#### INFORMATION PROVIDED:
===============
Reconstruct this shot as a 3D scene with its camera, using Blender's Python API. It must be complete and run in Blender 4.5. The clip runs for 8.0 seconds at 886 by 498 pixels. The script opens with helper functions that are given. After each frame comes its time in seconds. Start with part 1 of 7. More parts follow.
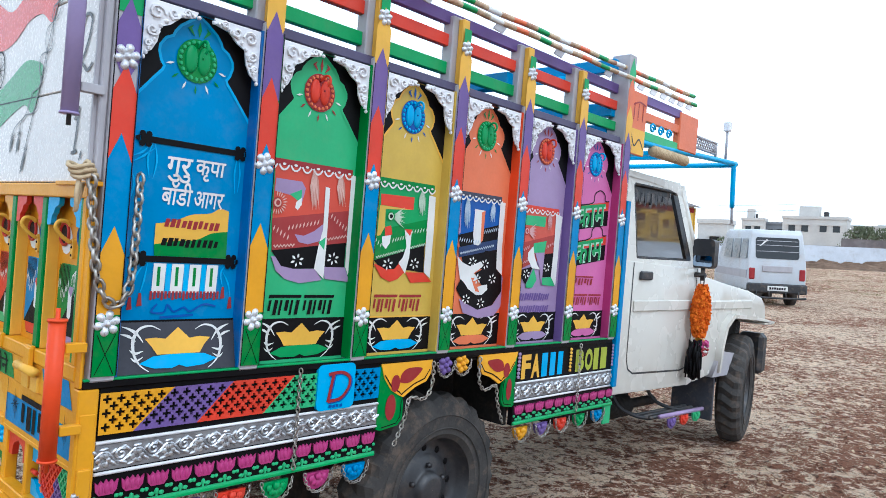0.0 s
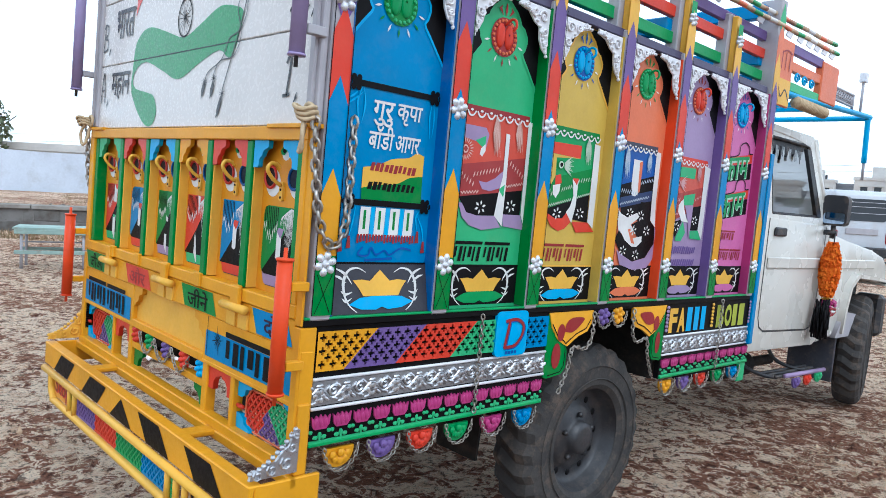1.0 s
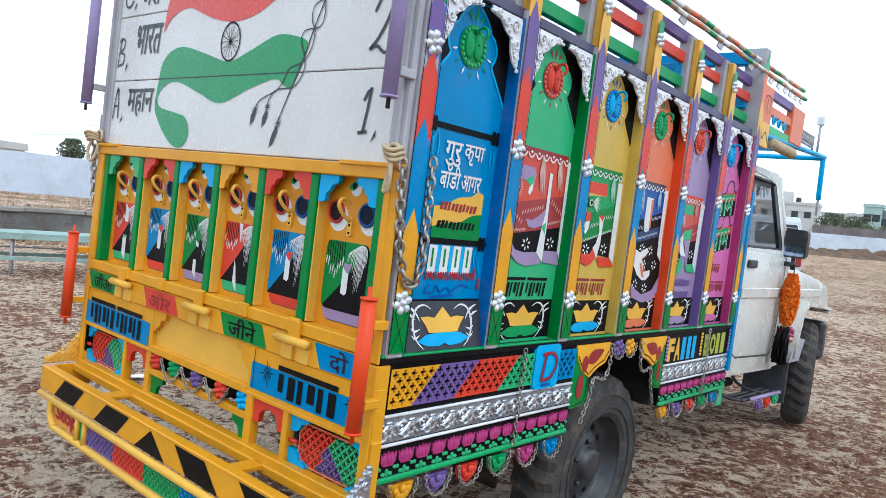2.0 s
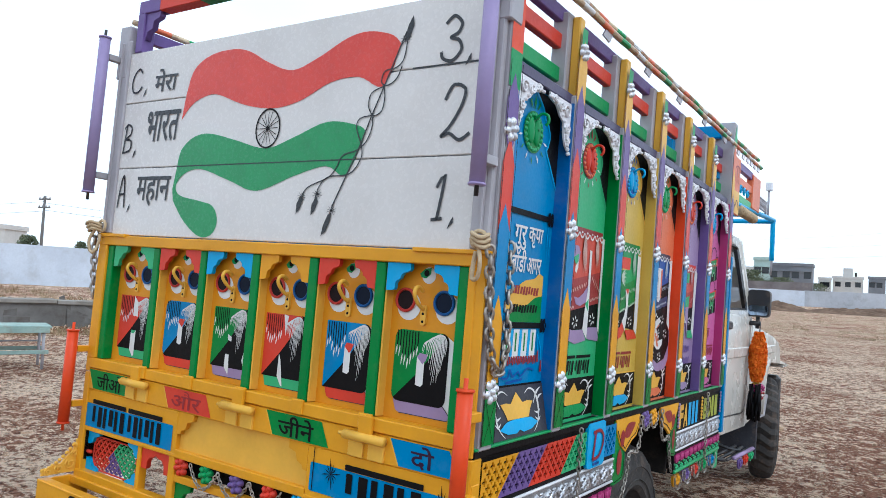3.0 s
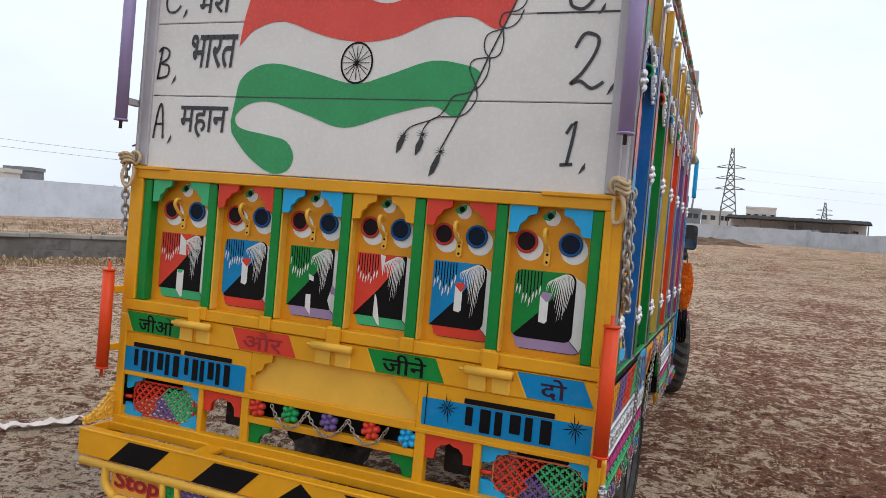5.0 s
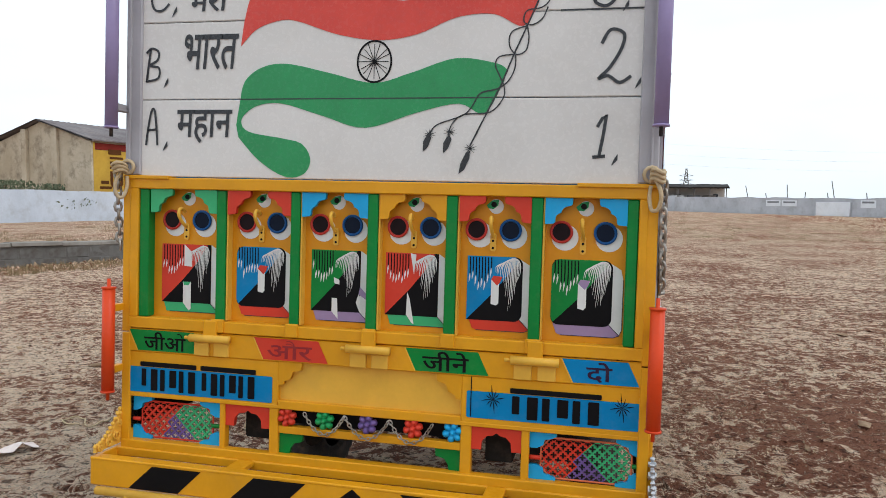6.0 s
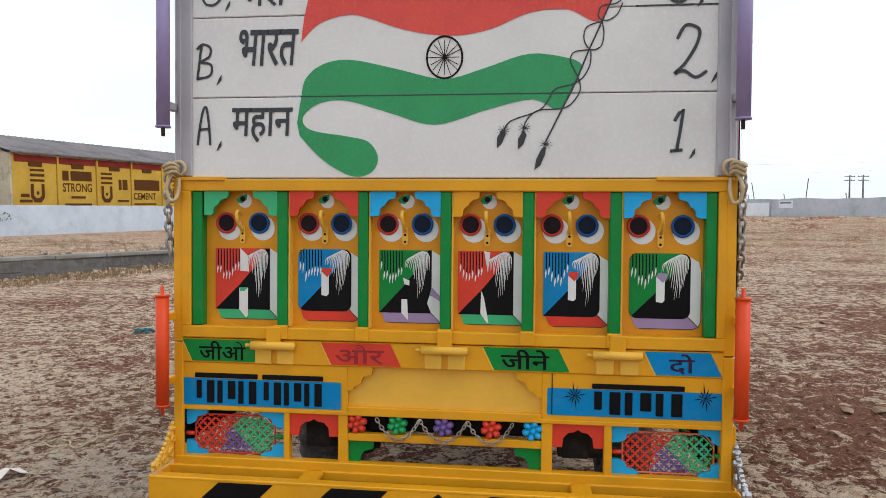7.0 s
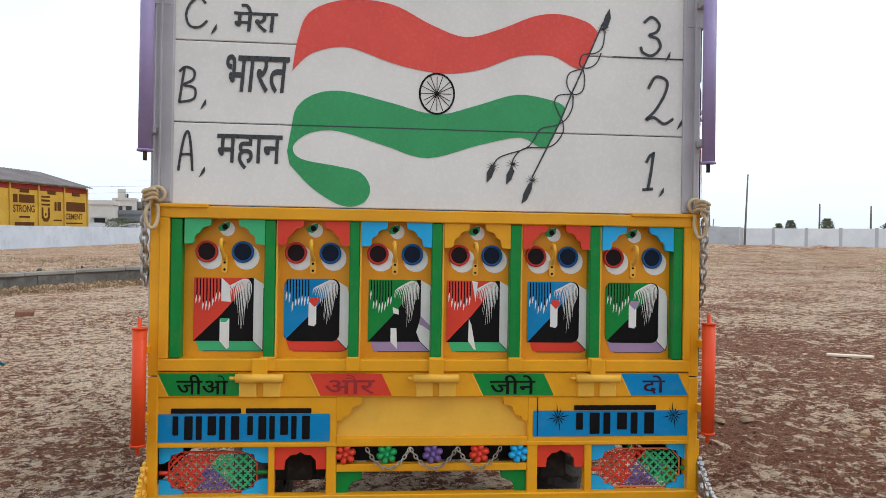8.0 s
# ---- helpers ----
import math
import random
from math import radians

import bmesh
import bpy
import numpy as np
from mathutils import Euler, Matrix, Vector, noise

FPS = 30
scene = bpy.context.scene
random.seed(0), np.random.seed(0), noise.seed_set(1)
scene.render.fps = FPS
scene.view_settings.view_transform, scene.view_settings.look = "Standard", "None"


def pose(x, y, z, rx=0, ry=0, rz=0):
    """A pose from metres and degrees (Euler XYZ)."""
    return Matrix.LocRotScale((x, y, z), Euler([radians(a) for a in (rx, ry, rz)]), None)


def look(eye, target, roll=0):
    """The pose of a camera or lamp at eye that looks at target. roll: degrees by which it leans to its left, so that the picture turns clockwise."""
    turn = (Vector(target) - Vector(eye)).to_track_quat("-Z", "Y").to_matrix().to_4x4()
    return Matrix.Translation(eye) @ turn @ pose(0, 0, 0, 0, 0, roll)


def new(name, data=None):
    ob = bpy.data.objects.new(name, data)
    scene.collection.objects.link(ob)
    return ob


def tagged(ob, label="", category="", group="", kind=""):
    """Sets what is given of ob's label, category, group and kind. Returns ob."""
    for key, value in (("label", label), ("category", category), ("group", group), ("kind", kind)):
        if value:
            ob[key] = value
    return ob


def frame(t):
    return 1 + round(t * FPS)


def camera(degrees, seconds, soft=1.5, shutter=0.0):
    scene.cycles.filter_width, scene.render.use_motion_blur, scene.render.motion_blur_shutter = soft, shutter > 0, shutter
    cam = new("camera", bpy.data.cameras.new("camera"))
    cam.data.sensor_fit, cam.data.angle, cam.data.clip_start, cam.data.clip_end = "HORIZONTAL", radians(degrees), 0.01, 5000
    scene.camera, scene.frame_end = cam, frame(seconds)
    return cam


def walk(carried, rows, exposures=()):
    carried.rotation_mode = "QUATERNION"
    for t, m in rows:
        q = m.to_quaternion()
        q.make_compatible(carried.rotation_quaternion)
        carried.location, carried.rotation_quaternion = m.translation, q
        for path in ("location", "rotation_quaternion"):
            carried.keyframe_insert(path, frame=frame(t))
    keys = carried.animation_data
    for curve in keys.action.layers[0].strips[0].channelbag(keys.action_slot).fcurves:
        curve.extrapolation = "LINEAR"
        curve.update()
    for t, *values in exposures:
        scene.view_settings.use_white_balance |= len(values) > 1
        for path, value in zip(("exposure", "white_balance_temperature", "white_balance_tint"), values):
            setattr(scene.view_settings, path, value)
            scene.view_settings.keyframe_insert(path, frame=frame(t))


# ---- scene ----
# ---- camera ----
# The load body of the truck sits nose-down and leans a little on its springs; the path is given in the truck's own axes.
TRUCK = pose(0, 0, 0.065, -1.95, 0.85, 0)
cam = camera(62.7, 8.0, soft=0.5)
PATH = [
    (0, (2.778, -0.756, 1.402), (1.422, 0.714, 1.388), 4.6),
    (0.5, (2.678, -0.898, 1.328), (1.271, 0.523, 1.268), 6.5),
    (1, (2.479, -1.044, 1.331), (1.03, 0.328, 1.19), 5.3),
    (1.2, (2.429, -1.079, 1.351), (0.997, 0.309, 1.198), 7.1),
    (2.3, (2.096, -1.48, 1.368), (0.87, 0.1, 1.317), 7.1),
    (2.5, (2.028, -1.539, 1.354), (0.845, 0.074, 1.346), 7.4),
    (3, (1.813, -1.618, 1.377), (0.701, 0.041, 1.492), 4.8),
    (3.5, (1.658, -1.738, 1.379), (0.584, -0.061, 1.562), 7.4),
    (4, (1.506, -1.92, 1.405), (0.598, -0.139, 1.469), 5.3),
    (4.5, (1.358, -1.998, 1.375), (0.517, -0.184, 1.373), 7.5),
    (4.7, (1.281, -2.009, 1.364), (0.472, -0.18, 1.327), 6.1),
    (5.8, (0.787, -2.156, 1.322), (0.321, -0.211, 1.272), 3.6),
    (6, (0.716, -2.192, 1.369), (0.291, -0.239, 1.29), 1.7),
    (6.5, (0.522, -2.253, 1.35), (0.119, -0.296, 1.259), 4.5),
    (7, (0.275, -2.236, 1.33), (0.033, -0.251, 1.275), 0.5),
    (7.5, (0.081, -2.243, 1.324), (-0.047, -0.247, 1.276), 2.5),
    (8, (-0.176, -2.309, 1.347), (0.001, -0.317, 1.361), 0.9),
]


walk(cam, [(t, TRUCK @ look(eye, target, roll)) for t, eye, target, roll in PATH],
     exposures=((0, 0.02, 5500, 5), (0.5, -0.08, 5480, 6), (1.2, -0.02, 5500, 5), (2.5, -0.02, 5580, 4), (3.0, -0.20, 5600, 6), (3.4, -0.50, 6250, 12), (4.0, -0.74, 6400, 13), (4.5, -0.68, 6350, 12), (5.8, -0.42, 6200, 8), (8, -0.40, 6250, 8)))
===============
Transcribe the full listing above exactly as it stands, minus the pictures.

#### FULL RESPONSE:
Reconstruct this shot as a 3D scene with its camera, using Blender's Python API. It must be complete and run in Blender 4.5. The clip runs for 8.0 seconds at 886 by 498 pixels. The script opens with helper functions that are given. After each frame comes its time in seconds. Start with part 1 of 7. More parts follow.
0.0 s
1.0 s
2.0 s
3.0 s
5.0 s
6.0 s
7.0 s
8.0 s
# ---- helpers ----
import math
import random
from math import radians

import bmesh
import bpy
import numpy as np
from mathutils import Euler, Matrix, Vector, noise

FPS = 30
scene = bpy.context.scene
random.seed(0), np.random.seed(0), noise.seed_set(1)
scene.render.fps = FPS
scene.view_settings.view_transform, scene.view_settings.look = "Standard", "None"


def pose(x, y, z, rx=0, ry=0, rz=0):
    """A pose from metres and degrees (Euler XYZ)."""
    return Matrix.LocRotScale((x, y, z), Euler([radians(a) for a in (rx, ry, rz)]), None)


def look(eye, target, roll=0):
    """The pose of a camera or lamp at eye that looks at target. roll: degrees by which it leans to its left, so that the picture turns clockwise."""
    turn = (Vector(target) - Vector(eye)).to_track_quat("-Z", "Y").to_matrix().to_4x4()
    return Matrix.Translation(eye) @ turn @ pose(0, 0, 0, 0, 0, roll)


def new(name, data=None):
    ob = bpy.data.objects.new(name, data)
    scene.collection.objects.link(ob)
    return ob


def tagged(ob, label="", category="", group="", kind=""):
    """Sets what is given of ob's label, category, group and kind. Returns ob."""
    for key, value in (("label", label), ("category", category), ("group", group), ("kind", kind)):
        if value:
            ob[key] = value
    return ob


def frame(t):
    return 1 + round(t * FPS)


def camera(degrees, seconds, soft=1.5, shutter=0.0):
    scene.cycles.filter_width, scene.render.use_motion_blur, scene.render.motion_blur_shutter = soft, shutter > 0, shutter
    cam = new("camera", bpy.data.cameras.new("camera"))
    cam.data.sensor_fit, cam.data.angle, cam.data.clip_start, cam.data.clip_end = "HORIZONTAL", radians(degrees), 0.01, 5000
    scene.camera, scene.frame_end = cam, frame(seconds)
    return cam


def walk(carried, rows, exposures=()):
    carried.rotation_mode = "QUATERNION"
    for t, m in rows:
        q = m.to_quaternion()
        q.make_compatible(carried.rotation_quaternion)
        carried.location, carried.rotation_quaternion = m.translation, q
        for path in ("location", "rotation_quaternion"):
            carried.keyframe_insert(path, frame=frame(t))
    keys = carried.animation_data
    for curve in keys.action.layers[0].strips[0].channelbag(keys.action_slot).fcurves:
        curve.extrapolation = "LINEAR"
        curve.update()
    for t, *values in exposures:
        scene.view_settings.use_white_balance |= len(values) > 1
        for path, value in zip(("exposure", "white_balance_temperature", "white_balance_tint"), values):
            setattr(scene.view_settings, path, value)
            scene.view_settings.keyframe_insert(path, frame=frame(t))


# ---- scene ----
# ---- camera ----
# The load body of the truck sits nose-down and leans a little on its springs; the path is given in the truck's own axes.
TRUCK = pose(0, 0, 0.065, -1.95, 0.85, 0)
cam = camera(62.7, 8.0, soft=0.5)
PATH = [
    (0, (2.778, -0.756, 1.402), (1.422, 0.714, 1.388), 4.6),
    (0.5, (2.678, -0.898, 1.328), (1.271, 0.523, 1.268), 6.5),
    (1, (2.479, -1.044, 1.331), (1.03, 0.328, 1.19), 5.3),
    (1.2, (2.429, -1.079, 1.351), (0.997, 0.309, 1.198), 7.1),
    (2.3, (2.096, -1.48, 1.368), (0.87, 0.1, 1.317), 7.1),
    (2.5, (2.028, -1.539, 1.354), (0.845, 0.074, 1.346), 7.4),
    (3, (1.813, -1.618, 1.377), (0.701, 0.041, 1.492), 4.8),
    (3.5, (1.658, -1.738, 1.379), (0.584, -0.061, 1.562), 7.4),
    (4, (1.506, -1.92, 1.405), (0.598, -0.139, 1.469), 5.3),
    (4.5, (1.358, -1.998, 1.375), (0.517, -0.184, 1.373), 7.5),
    (4.7, (1.281, -2.009, 1.364), (0.472, -0.18, 1.327), 6.1),
    (5.8, (0.787, -2.156, 1.322), (0.321, -0.211, 1.272), 3.6),
    (6, (0.716, -2.192, 1.369), (0.291, -0.239, 1.29), 1.7),
    (6.5, (0.522, -2.253, 1.35), (0.119, -0.296, 1.259), 4.5),
    (7, (0.275, -2.236, 1.33), (0.033, -0.251, 1.275), 0.5),
    (7.5, (0.081, -2.243, 1.324), (-0.047, -0.247, 1.276), 2.5),
    (8, (-0.176, -2.309, 1.347), (0.001, -0.317, 1.361), 0.9),
]


walk(cam, [(t, TRUCK @ look(eye, target, roll)) for t, eye, target, roll in PATH],
     exposures=((0, 0.02, 5500, 5), (0.5, -0.08, 5480, 6), (1.2, -0.02, 5500, 5), (2.5, -0.02, 5580, 4), (3.0, -0.20, 5600, 6), (3.4, -0.50, 6250, 12), (4.0, -0.74, 6400, 13), (4.5, -0.68, 6350, 12), (5.8, -0.42, 6200, 8), (8, -0.40, 6250, 8)))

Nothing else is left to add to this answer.